__Data entries__.
·····

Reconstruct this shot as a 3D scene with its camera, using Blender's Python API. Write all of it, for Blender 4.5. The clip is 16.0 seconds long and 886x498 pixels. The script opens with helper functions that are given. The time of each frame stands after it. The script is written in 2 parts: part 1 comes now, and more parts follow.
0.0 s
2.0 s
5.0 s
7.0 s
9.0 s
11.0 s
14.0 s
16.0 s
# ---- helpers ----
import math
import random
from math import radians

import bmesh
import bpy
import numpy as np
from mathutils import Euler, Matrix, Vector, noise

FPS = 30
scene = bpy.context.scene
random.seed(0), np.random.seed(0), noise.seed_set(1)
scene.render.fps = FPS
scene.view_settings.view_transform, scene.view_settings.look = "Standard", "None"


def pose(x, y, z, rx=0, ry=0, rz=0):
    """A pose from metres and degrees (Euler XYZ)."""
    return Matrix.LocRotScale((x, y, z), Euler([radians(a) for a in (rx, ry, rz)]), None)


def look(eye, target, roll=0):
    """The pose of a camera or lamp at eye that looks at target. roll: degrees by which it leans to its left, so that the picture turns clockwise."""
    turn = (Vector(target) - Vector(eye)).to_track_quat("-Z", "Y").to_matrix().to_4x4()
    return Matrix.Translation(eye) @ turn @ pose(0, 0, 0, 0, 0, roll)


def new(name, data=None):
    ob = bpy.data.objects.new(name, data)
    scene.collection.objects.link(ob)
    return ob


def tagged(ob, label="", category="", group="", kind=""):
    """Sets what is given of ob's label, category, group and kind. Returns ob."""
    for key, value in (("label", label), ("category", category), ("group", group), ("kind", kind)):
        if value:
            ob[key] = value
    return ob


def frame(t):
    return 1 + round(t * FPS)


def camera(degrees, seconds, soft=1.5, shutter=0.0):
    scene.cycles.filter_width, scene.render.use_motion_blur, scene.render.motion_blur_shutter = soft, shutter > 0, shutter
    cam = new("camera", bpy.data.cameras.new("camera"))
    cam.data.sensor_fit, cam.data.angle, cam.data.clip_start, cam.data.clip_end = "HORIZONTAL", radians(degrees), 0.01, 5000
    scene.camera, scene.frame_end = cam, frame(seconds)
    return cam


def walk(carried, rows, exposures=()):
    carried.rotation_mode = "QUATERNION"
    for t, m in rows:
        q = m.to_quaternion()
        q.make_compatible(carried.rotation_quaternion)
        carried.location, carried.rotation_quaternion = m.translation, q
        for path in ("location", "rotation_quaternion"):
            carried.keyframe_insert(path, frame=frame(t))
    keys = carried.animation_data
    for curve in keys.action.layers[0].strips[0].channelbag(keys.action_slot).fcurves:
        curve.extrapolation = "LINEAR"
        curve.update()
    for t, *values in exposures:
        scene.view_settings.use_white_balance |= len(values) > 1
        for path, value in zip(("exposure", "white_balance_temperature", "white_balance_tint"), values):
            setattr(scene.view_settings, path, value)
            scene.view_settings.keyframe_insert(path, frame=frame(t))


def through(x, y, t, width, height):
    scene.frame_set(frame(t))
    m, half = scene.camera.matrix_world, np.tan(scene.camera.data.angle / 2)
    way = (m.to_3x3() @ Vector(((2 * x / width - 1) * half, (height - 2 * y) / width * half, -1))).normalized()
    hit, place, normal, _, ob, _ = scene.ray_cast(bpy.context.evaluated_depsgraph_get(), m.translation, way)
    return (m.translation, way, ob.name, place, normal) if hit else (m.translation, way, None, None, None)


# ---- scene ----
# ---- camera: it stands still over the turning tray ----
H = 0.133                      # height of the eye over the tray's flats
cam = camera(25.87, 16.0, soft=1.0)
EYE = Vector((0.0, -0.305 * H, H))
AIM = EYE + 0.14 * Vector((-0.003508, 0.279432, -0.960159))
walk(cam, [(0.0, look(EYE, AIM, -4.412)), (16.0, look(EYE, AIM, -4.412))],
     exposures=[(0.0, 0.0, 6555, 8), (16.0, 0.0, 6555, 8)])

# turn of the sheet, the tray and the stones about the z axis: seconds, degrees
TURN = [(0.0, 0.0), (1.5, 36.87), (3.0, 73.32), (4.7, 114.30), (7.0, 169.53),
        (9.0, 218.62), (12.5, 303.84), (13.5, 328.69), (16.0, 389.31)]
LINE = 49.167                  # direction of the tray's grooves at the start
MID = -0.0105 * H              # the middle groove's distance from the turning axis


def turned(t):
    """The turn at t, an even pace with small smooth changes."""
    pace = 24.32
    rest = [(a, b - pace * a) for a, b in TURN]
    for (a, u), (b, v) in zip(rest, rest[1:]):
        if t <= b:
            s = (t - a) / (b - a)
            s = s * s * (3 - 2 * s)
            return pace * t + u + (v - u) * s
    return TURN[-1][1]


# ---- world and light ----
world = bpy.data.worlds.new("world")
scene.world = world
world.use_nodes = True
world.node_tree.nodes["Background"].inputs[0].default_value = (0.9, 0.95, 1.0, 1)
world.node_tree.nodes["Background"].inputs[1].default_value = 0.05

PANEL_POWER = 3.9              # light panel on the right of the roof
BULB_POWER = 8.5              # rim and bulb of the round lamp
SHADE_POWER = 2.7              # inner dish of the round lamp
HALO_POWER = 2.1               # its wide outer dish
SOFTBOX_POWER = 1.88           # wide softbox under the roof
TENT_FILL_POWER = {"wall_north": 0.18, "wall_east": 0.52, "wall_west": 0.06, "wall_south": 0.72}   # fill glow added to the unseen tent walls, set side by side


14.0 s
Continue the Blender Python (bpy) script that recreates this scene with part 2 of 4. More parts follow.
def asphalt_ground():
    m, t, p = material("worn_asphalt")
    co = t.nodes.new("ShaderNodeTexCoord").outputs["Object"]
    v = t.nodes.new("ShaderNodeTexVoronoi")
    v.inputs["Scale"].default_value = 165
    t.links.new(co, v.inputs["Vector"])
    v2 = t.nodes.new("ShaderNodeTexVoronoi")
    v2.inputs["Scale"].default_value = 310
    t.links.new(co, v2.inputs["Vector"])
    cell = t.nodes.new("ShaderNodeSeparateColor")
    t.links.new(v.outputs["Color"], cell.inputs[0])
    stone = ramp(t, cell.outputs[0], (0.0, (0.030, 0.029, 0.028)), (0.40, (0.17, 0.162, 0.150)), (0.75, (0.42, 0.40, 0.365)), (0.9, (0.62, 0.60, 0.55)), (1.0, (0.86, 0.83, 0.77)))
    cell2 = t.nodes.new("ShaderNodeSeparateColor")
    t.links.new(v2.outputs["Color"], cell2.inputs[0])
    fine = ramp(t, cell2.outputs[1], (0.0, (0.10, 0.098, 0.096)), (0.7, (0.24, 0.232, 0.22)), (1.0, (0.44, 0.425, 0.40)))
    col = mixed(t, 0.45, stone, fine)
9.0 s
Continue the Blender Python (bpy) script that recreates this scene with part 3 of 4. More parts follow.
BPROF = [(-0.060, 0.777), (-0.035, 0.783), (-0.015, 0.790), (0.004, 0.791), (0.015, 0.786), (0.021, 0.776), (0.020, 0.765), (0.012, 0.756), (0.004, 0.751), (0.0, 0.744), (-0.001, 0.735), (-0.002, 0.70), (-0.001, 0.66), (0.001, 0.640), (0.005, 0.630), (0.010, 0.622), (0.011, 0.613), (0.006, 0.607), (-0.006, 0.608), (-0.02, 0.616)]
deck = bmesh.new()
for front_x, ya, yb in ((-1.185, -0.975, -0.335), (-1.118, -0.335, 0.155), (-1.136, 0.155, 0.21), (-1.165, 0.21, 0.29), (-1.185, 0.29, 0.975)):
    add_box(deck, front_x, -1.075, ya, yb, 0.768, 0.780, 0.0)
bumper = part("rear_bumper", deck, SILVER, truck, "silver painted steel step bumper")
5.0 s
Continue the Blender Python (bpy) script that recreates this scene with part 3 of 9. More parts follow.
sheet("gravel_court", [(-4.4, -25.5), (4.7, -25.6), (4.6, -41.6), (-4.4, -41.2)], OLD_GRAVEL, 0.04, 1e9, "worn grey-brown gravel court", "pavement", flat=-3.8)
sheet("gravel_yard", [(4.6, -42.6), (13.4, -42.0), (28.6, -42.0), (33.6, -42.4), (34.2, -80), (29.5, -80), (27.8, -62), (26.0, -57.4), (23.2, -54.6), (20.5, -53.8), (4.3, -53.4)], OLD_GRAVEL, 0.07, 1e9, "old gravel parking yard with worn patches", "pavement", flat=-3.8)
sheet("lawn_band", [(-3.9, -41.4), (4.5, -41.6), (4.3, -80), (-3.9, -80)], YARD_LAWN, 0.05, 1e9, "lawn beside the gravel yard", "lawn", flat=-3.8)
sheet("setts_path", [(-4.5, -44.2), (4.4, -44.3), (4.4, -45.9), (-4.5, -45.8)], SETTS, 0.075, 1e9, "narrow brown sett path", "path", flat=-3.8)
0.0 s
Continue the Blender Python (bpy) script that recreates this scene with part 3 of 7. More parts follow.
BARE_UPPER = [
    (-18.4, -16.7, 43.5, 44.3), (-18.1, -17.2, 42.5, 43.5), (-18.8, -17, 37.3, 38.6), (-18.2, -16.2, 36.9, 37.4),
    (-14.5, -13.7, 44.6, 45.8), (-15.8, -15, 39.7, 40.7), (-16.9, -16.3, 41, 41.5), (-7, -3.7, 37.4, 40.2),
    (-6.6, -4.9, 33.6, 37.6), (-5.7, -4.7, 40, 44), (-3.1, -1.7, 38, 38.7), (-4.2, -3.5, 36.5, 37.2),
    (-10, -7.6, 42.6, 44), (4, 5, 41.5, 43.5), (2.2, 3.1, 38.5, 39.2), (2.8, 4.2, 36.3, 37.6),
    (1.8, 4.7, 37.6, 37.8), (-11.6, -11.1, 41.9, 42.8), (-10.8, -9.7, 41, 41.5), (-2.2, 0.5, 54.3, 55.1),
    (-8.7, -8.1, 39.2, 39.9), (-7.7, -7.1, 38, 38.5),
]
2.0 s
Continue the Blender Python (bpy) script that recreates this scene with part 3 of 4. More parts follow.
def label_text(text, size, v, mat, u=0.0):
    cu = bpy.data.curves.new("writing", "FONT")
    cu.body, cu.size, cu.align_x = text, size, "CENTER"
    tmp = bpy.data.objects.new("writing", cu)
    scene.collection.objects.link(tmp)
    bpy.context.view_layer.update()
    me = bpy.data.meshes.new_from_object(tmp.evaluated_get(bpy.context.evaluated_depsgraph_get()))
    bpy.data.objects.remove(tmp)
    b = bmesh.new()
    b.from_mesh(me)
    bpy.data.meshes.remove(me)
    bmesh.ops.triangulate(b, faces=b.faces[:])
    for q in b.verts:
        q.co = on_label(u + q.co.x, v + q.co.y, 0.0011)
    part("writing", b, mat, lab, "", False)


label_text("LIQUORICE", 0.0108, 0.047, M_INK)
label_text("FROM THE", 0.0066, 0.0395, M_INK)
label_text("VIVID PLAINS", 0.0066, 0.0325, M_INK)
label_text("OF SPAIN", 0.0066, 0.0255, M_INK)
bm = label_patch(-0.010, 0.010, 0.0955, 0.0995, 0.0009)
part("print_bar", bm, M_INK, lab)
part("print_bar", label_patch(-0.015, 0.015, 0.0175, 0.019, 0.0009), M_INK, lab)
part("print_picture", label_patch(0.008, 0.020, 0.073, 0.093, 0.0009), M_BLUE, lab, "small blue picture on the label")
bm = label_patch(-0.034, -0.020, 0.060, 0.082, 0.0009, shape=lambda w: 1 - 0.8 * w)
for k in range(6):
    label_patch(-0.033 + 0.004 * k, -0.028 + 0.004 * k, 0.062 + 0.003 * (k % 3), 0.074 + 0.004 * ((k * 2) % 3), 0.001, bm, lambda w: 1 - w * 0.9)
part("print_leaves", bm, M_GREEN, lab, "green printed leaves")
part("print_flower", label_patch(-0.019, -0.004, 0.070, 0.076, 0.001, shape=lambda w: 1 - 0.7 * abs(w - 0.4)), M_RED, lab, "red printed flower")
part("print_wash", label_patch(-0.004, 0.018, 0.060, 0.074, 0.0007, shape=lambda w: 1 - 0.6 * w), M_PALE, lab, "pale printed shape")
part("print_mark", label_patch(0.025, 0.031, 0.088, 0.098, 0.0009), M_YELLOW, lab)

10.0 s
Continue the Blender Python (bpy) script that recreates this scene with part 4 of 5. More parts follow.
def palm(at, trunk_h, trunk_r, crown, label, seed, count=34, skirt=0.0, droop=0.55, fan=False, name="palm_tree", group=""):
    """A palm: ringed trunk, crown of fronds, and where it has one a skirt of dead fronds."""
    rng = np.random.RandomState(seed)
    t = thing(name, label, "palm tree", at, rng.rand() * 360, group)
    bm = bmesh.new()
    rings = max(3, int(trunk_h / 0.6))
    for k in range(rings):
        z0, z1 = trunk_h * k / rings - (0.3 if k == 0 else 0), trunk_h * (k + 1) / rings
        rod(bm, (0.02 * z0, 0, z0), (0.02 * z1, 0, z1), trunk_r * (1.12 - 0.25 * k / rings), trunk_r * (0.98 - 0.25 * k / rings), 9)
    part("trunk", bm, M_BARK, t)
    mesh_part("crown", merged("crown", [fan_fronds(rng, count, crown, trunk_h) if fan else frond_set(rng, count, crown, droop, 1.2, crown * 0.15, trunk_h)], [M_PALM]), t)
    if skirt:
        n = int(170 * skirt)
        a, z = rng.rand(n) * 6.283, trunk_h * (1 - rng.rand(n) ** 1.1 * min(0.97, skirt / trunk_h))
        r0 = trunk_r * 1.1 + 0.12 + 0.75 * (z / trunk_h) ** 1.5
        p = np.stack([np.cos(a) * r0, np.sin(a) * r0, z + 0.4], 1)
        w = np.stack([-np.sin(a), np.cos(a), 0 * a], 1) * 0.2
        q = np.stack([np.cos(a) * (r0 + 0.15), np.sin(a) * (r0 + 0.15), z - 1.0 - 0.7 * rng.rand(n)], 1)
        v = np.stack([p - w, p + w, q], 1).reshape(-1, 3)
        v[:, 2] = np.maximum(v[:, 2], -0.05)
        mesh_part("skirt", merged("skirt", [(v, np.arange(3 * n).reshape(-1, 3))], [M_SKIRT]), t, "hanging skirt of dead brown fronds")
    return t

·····

__Aim__.
Looking at the material above, please copy exactly every line from its first line through the line containing "scene = bpy.context.scene", with both ends included and nothing else.

__Result of the task__.
Reconstruct this shot as a 3D scene with its camera, using Blender's Python API. Write all of it, for Blender 4.5. The clip is 16.0 seconds long and 886x498 pixels. The script opens with helper functions that are given. The time of each frame stands after it. The script is written in 2 parts: part 1 comes now, and more parts follow.
0.0 s
2.0 s
5.0 s
7.0 s
9.0 s
11.0 s
14.0 s
16.0 s
# ---- helpers ----
import math
import random
from math import radians

import bmesh
import bpy
import numpy as np
from mathutils import Euler, Matrix, Vector, noise

FPS = 30
scene = bpy.context.scene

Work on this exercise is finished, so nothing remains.